The scathing report by Ontario’s auditor general that the province’s program to install hydro smart meters in some 4.8 million homes cost ratepayers almost double of what the government originally expected and had failed to reduce energy consumption as it was intended to, reveals flaws in planning in implementation rather that defects on the meters themselves.
In her annual report tabled in the legislature this week, auditor general Bonnie Lysyk revealed that the installation of smart meters across the province cost the government $1.9 billion instead even when the government originally told the public the project will cost only $1 billion.
The smart meters are equipped with low-powered radio transmitters that report back to central command station how much electricity a household is consuming during certain times of the day. The rationale was to charge people lower rates when they consumer energy during off-peak hours and to bill them more when they user power in day-time hours when power is more expensive.
Over time, it was assumed, people would learn to adjust their daily use of energy in order to minimize their electricity bills.
One of the first things that went wrong was the lack of planning, according to the auditor general.
She said the meters were “rolled out with aggressive targets and tight timelines, without sufficient planning and monitoring by the Ministry (of Energy).”

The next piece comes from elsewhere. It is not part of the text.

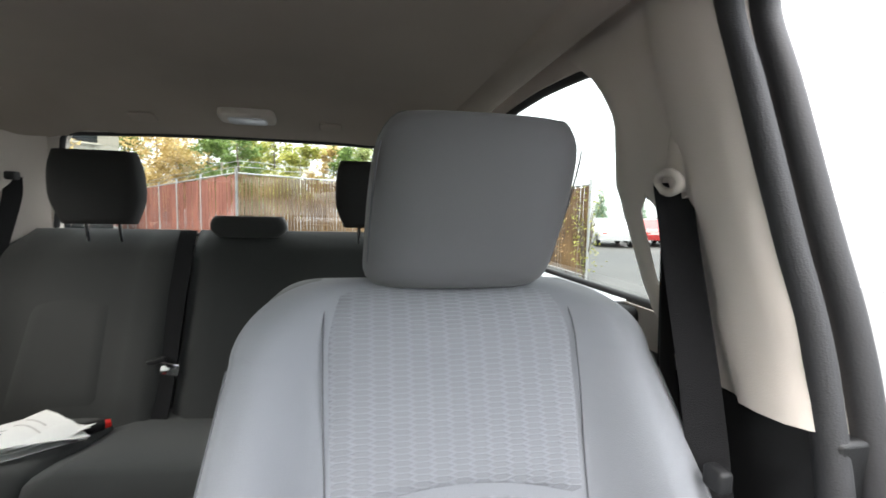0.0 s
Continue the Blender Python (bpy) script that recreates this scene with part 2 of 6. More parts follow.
def catmull(pts, n=8):
    """A smooth line through points."""
    P = [Vector(p) for p in pts]
    P = [2 * P[0] - P[1]] + P + [2 * P[-1] - P[-2]]
    out = []
    for i in range(1, len(P) - 2):
        a, b, c, d = P[i - 1:i + 3]
        for k in range(n):
            t = k / n
            out.append(0.5 * ((2 * b) + (c - a) * t + (2 * a - 5 * b + 4 * c - d) * t * t + (3 * b - a - 3 * c + d) * t ** 3))
    return out + [P[-2]]


def sweep(path, radius, seg=12, flat=1.0, closed=False, up=(0, 0, 1)):
    """A tube along a line; radius a number or one for each point; flat squeezes it along the side."""
    P = [Vector(p) for p in path]
    R = radius if isinstance(radius, (list, tuple)) else [radius] * len(P)
    loops = []
    for i, p in enumerate(P):
        a, b = (P[i - 1], P[(i + 1) % len(P)]) if closed else (P[max(i - 1, 0)], P[min(i + 1, len(P) - 1)])
        t = (b - a).normalized()
        s = t.cross(Vector(up))
        s = s.normalized() if s.length > 1e-4 else Vector((1, 0, 0))
        u = s.cross(t)
        loops.append([p + R[i] * (math.cos(q) * s * flat + math.sin(q) * u) for q in [2 * math.pi * k / seg for k in range(seg)]])
    bm = bmesh.new()
    if closed:
        rings(bm, loops + [loops[0]], True, False)
        bmesh.ops.remove_doubles(bm, verts=bm.verts, dist=1e-6)
    else:
        rings(bm, loops)
    return bm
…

Lysyk said the ministry failed to conduct a cost-benefit analysis and underestimated the cost in deploying the meters before it went ahead with the program.
Ontario Hydro installed 1.2 million smart meters, the rest of the 4.8 million smart meters were installed by 73 independent distribution companies. Yet, Lysyk said, Ontario Hydro accounted for 50 per cent of the program’s $1.4 billion initial cost even if it only deployed 25 per cent of the meters.
The report also revealed that the infrastructure needed to collect the data from smart meters cost a lot more than the government initially calculated.
A lack of market assessment was another flaw that was cited. When the meters were switched on in 2006, the cost three times more to use electricity at peak hours compared to off peak hours such as in the evening. But since then, the cost of power has slowly declined.
Government policy also played a part by failing to charge bigger premiums for power use during peak hours.
In 2010, the provincial government began charging lower power rates at 7 p.m. instead of 9 p.m. on weeknights, even when it was known that demand for power was high and many businesses still used electricity during the earlier hour.
The result, Lysyk said, was that instead of cutting the province’s peak power consumption by 2,700 megawatts by 2010, electricity use jumped by 100 megawatts.